### GIVEN INSTRUCTION
Starting at the line that holds "scene.view_settings.keyframe_insert(path, frame=frame(t))", copy every line exactly through the end of the data, and no others.

>> start GIVEN DATA

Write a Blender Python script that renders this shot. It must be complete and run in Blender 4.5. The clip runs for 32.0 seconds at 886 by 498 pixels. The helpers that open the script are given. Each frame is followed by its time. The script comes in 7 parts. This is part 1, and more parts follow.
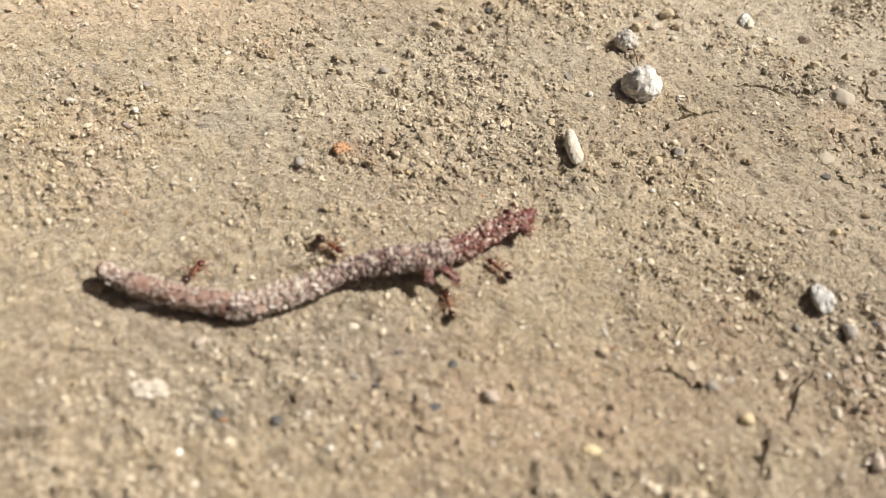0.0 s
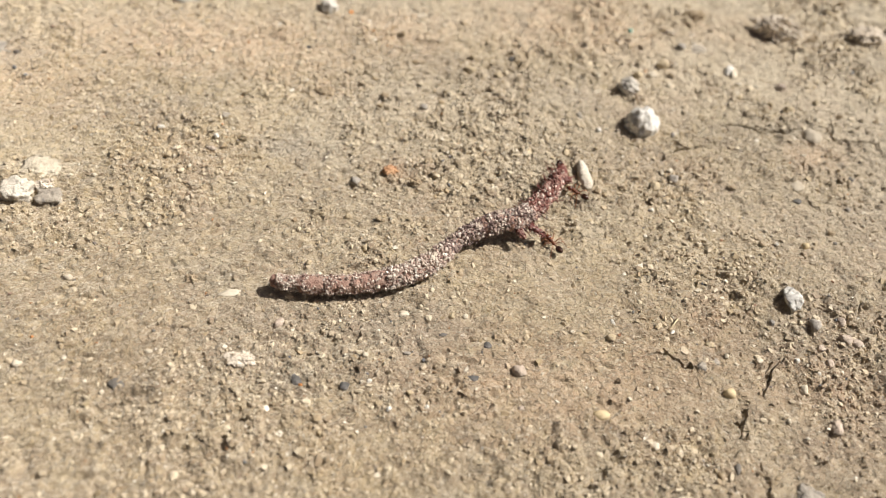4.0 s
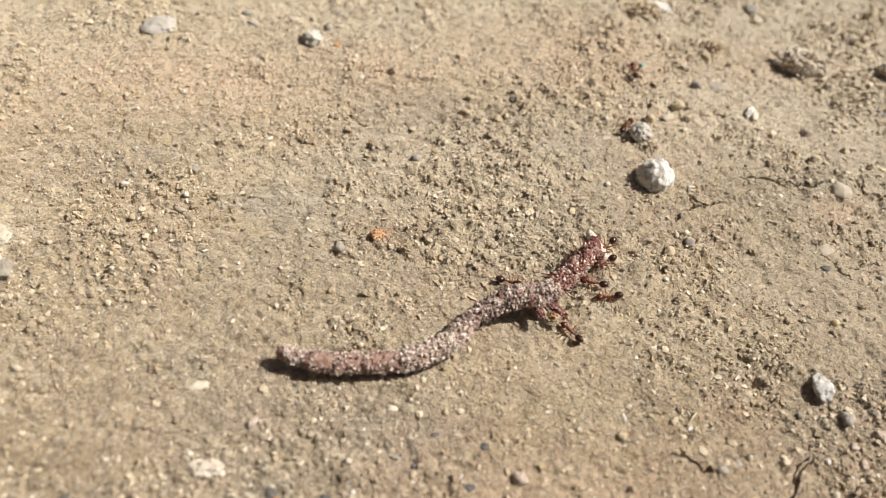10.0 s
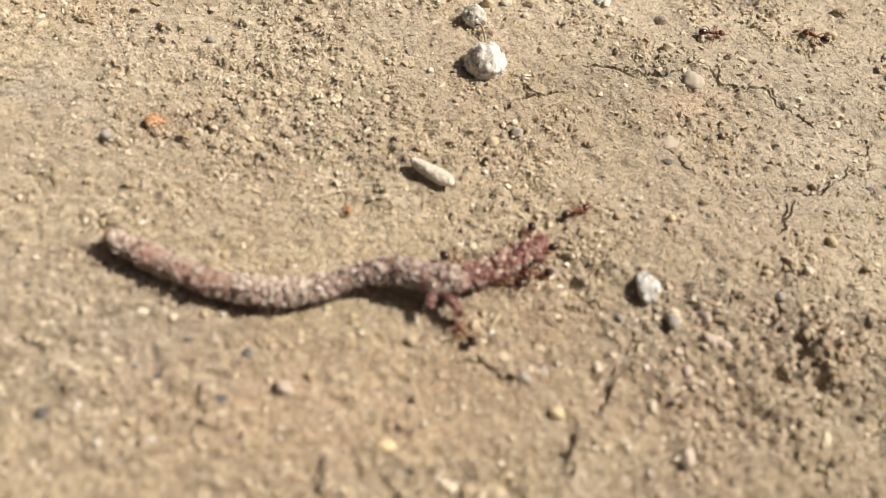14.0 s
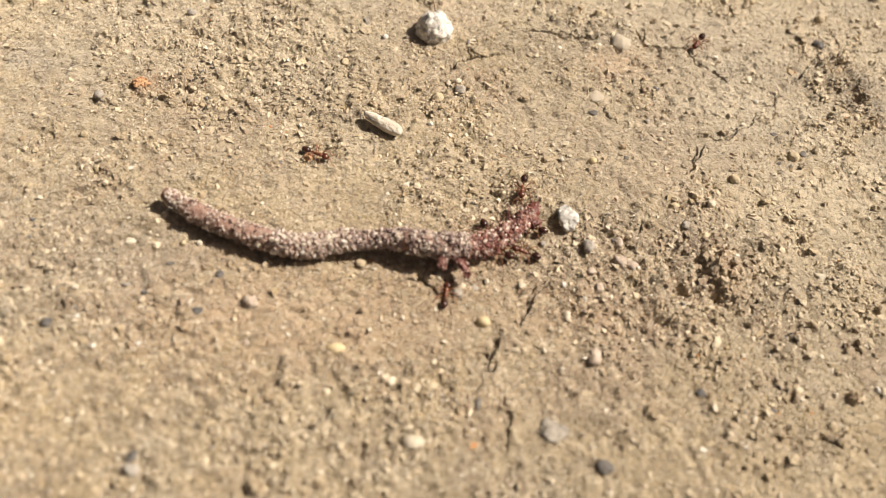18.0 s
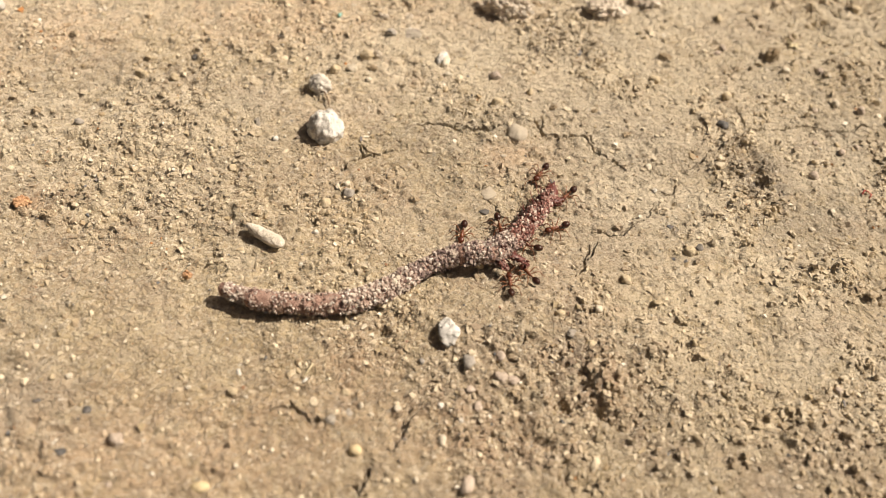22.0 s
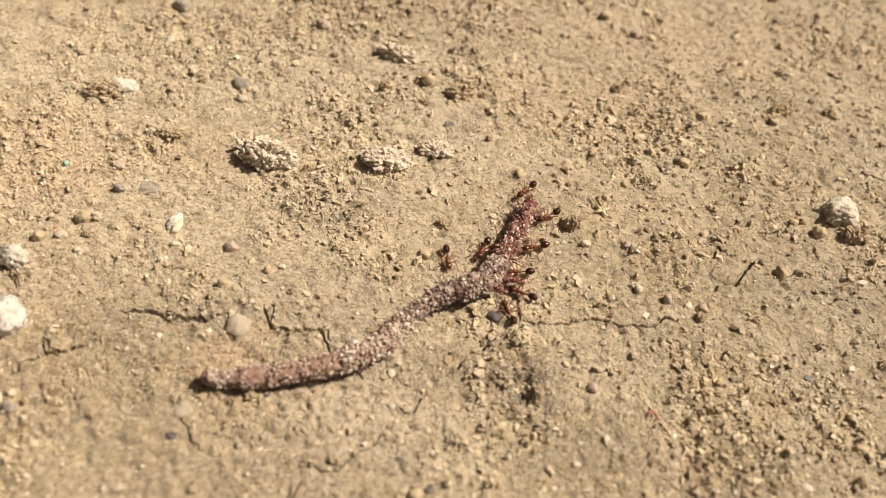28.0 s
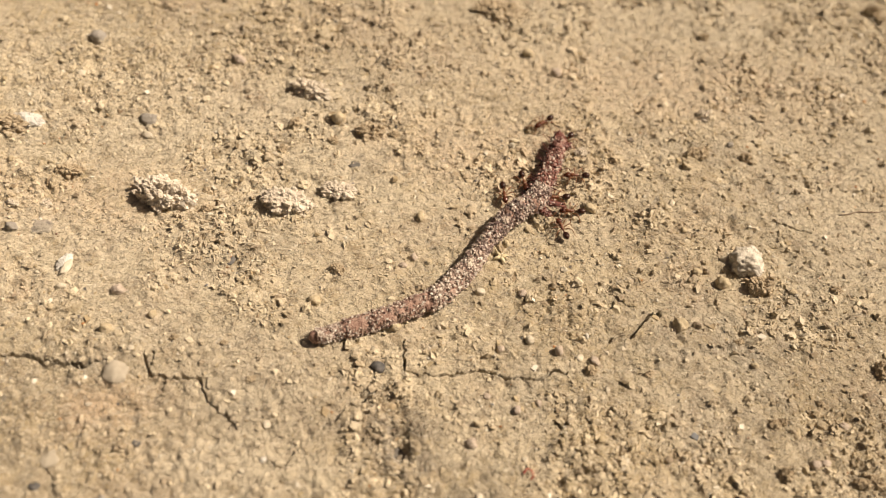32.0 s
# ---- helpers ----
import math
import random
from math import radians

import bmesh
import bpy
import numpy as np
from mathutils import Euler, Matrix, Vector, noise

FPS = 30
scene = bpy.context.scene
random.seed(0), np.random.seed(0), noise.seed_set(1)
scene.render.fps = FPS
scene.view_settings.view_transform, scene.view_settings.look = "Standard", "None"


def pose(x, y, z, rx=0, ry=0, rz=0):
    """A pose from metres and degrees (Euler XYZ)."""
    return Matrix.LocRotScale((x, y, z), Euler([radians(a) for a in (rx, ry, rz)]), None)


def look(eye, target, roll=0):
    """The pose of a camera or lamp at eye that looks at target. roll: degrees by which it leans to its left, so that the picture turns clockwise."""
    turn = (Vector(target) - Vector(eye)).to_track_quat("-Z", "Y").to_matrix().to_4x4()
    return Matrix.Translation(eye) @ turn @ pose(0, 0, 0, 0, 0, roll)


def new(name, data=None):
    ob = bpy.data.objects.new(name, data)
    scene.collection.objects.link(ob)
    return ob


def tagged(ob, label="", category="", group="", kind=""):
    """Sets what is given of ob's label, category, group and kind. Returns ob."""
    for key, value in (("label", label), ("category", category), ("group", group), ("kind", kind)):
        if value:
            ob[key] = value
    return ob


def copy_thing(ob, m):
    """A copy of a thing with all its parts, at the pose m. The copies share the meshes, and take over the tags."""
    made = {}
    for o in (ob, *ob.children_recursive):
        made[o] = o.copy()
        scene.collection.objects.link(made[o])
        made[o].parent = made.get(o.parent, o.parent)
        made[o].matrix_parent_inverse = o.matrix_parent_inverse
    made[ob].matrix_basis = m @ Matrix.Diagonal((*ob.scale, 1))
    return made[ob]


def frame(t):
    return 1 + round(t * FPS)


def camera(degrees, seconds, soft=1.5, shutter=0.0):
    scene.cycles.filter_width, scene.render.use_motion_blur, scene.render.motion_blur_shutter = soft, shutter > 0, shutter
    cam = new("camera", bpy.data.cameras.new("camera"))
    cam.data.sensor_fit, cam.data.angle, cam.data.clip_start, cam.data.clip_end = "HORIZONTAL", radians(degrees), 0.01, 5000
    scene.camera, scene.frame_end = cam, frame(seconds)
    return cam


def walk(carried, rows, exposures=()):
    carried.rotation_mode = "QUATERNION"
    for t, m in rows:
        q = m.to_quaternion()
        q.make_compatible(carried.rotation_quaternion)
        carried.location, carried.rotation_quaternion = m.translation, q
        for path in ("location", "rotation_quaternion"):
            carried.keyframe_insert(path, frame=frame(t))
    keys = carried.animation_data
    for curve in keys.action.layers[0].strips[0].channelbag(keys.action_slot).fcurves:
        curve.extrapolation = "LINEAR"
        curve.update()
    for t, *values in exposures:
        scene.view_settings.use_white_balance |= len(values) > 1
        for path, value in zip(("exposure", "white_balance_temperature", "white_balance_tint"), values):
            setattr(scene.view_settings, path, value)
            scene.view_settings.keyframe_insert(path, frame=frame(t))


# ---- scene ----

>> end GIVEN DATA

### CORRECT RESULT
            scene.view_settings.keyframe_insert(path, frame=frame(t))


# ---- scene ----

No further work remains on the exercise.